### Your goal
Below are entries. Copy exactly the lines running from the line that holds "finishes the script." to the line that holds "# ---- poles", with both ends included.

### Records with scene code
::::::

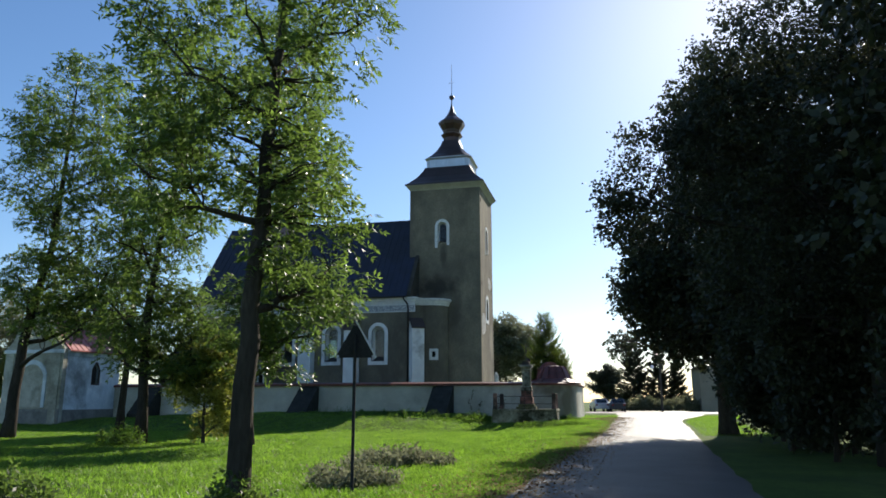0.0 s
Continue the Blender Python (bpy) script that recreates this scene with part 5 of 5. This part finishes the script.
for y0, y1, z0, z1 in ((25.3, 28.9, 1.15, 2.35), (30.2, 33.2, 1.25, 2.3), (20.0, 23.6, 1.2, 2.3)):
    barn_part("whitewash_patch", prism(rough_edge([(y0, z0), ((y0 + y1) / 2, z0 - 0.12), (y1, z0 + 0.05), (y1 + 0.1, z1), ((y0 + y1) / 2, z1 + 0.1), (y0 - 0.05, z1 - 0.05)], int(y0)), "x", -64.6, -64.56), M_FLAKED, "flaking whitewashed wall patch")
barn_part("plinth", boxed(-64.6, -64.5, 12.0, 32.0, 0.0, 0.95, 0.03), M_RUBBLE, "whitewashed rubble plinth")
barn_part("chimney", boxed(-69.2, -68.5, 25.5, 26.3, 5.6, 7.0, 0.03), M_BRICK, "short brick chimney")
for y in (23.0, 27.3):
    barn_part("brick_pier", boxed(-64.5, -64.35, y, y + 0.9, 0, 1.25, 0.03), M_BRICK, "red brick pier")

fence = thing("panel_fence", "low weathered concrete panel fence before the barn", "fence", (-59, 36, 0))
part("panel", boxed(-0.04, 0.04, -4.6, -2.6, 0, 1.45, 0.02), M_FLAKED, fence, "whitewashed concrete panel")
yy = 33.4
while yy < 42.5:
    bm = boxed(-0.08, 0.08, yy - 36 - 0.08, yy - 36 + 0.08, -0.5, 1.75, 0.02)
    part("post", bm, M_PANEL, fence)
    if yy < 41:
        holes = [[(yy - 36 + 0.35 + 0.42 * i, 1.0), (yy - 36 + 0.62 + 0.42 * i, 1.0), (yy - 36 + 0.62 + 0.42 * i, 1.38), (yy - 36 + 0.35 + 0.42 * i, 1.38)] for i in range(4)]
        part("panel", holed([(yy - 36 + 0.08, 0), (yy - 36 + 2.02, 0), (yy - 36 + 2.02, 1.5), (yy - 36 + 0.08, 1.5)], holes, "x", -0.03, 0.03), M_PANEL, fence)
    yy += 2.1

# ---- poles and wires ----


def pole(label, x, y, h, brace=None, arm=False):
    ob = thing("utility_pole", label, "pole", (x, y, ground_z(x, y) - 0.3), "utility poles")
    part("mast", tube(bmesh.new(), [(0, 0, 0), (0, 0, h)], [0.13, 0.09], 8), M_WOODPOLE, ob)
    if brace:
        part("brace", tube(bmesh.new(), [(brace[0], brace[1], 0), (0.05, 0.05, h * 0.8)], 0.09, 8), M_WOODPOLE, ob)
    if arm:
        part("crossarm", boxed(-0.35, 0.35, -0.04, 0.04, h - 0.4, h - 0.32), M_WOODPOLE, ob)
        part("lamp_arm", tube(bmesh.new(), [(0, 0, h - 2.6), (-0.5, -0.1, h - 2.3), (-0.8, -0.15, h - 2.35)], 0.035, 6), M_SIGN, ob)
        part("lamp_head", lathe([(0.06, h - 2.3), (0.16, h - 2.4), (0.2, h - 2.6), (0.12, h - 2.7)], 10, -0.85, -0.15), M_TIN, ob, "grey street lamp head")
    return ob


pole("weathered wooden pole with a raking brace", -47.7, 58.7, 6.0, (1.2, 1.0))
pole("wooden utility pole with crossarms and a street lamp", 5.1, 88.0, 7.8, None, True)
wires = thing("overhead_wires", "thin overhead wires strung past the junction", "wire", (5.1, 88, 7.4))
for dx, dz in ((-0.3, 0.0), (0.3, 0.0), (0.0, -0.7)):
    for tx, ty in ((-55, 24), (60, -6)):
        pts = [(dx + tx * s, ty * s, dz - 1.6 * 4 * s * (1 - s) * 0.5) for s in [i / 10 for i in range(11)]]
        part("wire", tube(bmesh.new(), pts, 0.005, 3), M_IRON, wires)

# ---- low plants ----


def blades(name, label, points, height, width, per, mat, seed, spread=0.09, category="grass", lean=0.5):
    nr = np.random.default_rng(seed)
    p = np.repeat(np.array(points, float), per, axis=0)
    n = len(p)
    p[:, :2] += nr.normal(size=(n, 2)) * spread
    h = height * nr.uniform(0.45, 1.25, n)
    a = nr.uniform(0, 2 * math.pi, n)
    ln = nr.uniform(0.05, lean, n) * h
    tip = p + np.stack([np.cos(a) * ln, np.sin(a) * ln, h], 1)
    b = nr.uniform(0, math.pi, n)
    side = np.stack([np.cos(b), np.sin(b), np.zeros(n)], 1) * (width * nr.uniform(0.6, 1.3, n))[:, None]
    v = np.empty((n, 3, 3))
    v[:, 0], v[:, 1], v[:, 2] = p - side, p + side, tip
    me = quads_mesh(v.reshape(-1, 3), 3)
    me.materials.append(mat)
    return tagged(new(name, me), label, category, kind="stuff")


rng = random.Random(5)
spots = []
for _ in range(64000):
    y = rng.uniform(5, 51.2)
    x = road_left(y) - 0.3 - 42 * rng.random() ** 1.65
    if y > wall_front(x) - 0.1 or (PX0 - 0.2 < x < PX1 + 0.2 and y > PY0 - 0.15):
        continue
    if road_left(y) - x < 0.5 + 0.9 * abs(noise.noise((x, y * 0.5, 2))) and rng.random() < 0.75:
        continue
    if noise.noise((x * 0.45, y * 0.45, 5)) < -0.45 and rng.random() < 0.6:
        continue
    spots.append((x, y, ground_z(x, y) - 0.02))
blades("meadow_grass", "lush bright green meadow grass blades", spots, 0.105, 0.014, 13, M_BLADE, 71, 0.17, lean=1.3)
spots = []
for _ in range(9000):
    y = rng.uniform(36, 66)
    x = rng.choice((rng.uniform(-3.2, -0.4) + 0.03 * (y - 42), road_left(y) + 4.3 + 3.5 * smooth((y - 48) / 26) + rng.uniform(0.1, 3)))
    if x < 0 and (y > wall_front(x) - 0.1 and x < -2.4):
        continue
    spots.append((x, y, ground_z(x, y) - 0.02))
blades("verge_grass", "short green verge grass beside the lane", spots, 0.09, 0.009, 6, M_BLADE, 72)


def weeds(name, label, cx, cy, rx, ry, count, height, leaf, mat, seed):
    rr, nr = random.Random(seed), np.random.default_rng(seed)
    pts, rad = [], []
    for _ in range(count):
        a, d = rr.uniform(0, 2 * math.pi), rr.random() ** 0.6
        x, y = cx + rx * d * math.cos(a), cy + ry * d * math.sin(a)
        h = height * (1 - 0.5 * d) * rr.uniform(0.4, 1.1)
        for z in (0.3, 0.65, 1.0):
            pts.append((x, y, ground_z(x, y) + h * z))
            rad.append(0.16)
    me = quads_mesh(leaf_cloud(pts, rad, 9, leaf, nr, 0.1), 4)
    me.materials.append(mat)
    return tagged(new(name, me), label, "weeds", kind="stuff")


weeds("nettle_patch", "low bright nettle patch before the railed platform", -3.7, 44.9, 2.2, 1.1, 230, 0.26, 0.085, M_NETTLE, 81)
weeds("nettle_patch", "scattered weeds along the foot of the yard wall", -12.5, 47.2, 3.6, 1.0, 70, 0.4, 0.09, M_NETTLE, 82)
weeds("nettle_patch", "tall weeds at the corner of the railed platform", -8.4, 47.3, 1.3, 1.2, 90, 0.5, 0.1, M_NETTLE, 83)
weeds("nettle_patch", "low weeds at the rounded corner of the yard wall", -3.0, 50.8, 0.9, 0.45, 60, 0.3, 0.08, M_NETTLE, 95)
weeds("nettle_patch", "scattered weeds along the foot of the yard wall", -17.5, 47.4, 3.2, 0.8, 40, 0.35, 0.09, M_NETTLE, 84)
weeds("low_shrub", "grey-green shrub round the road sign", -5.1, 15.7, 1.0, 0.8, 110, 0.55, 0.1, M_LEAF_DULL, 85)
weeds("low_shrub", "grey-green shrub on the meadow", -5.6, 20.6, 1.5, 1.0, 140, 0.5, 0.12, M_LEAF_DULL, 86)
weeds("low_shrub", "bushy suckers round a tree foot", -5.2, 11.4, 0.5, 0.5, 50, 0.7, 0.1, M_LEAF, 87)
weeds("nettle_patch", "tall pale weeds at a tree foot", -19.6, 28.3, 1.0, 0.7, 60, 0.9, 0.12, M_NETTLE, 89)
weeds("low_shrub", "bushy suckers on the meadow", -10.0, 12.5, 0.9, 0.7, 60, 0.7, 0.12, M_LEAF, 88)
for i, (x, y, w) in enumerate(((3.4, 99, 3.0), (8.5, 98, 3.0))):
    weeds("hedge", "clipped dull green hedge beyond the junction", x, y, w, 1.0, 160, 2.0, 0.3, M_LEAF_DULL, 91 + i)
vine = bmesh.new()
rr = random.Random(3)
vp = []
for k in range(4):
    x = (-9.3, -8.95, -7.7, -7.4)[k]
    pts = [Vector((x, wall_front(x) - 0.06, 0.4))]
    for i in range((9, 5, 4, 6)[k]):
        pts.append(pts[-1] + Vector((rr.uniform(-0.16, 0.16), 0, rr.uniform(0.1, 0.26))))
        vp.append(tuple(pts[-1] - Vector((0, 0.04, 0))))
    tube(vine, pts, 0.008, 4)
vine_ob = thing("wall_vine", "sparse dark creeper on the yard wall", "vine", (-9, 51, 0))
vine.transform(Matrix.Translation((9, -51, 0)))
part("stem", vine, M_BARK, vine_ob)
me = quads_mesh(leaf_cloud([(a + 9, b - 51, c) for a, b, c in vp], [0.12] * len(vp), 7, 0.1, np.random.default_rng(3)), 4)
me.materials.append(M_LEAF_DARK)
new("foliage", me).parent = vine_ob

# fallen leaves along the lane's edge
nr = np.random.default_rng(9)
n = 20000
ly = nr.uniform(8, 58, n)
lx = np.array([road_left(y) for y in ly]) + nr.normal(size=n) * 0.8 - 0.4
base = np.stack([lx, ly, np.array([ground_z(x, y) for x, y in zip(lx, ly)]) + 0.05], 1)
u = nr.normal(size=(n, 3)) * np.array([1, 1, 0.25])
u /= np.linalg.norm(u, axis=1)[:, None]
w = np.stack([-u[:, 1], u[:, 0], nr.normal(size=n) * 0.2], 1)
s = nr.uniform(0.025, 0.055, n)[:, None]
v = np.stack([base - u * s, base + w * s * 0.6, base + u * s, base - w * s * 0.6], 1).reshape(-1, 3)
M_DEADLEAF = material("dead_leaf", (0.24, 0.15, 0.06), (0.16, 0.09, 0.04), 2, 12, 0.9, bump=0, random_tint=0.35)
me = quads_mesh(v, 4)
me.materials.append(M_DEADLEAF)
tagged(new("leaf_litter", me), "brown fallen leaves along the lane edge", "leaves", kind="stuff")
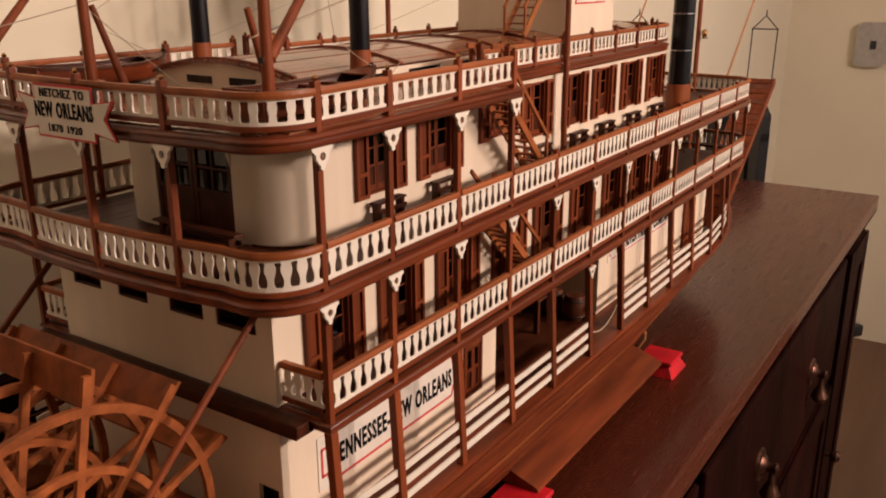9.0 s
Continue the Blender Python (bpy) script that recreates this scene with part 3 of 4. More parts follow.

::::::

### Solution
Continue the Blender Python (bpy) script that recreates this scene with part 5 of 5. This part finishes the script.
for y0, y1, z0, z1 in ((25.3, 28.9, 1.15, 2.35), (30.2, 33.2, 1.25, 2.3), (20.0, 23.6, 1.2, 2.3)):
    barn_part("whitewash_patch", prism(rough_edge([(y0, z0), ((y0 + y1) / 2, z0 - 0.12), (y1, z0 + 0.05), (y1 + 0.1, z1), ((y0 + y1) / 2, z1 + 0.1), (y0 - 0.05, z1 - 0.05)], int(y0)), "x", -64.6, -64.56), M_FLAKED, "flaking whitewashed wall patch")
barn_part("plinth", boxed(-64.6, -64.5, 12.0, 32.0, 0.0, 0.95, 0.03), M_RUBBLE, "whitewashed rubble plinth")
barn_part("chimney", boxed(-69.2, -68.5, 25.5, 26.3, 5.6, 7.0, 0.03), M_BRICK, "short brick chimney")
for y in (23.0, 27.3):
    barn_part("brick_pier", boxed(-64.5, -64.35, y, y + 0.9, 0, 1.25, 0.03), M_BRICK, "red brick pier")

fence = thing("panel_fence", "low weathered concrete panel fence before the barn", "fence", (-59, 36, 0))
part("panel", boxed(-0.04, 0.04, -4.6, -2.6, 0, 1.45, 0.02), M_FLAKED, fence, "whitewashed concrete panel")
yy = 33.4
while yy < 42.5:
    bm = boxed(-0.08, 0.08, yy - 36 - 0.08, yy - 36 + 0.08, -0.5, 1.75, 0.02)
    part("post", bm, M_PANEL, fence)
    if yy < 41:
        holes = [[(yy - 36 + 0.35 + 0.42 * i, 1.0), (yy - 36 + 0.62 + 0.42 * i, 1.0), (yy - 36 + 0.62 + 0.42 * i, 1.38), (yy - 36 + 0.35 + 0.42 * i, 1.38)] for i in range(4)]
        part("panel", holed([(yy - 36 + 0.08, 0), (yy - 36 + 2.02, 0), (yy - 36 + 2.02, 1.5), (yy - 36 + 0.08, 1.5)], holes, "x", -0.03, 0.03), M_PANEL, fence)
    yy += 2.1

# ---- poles and wires ----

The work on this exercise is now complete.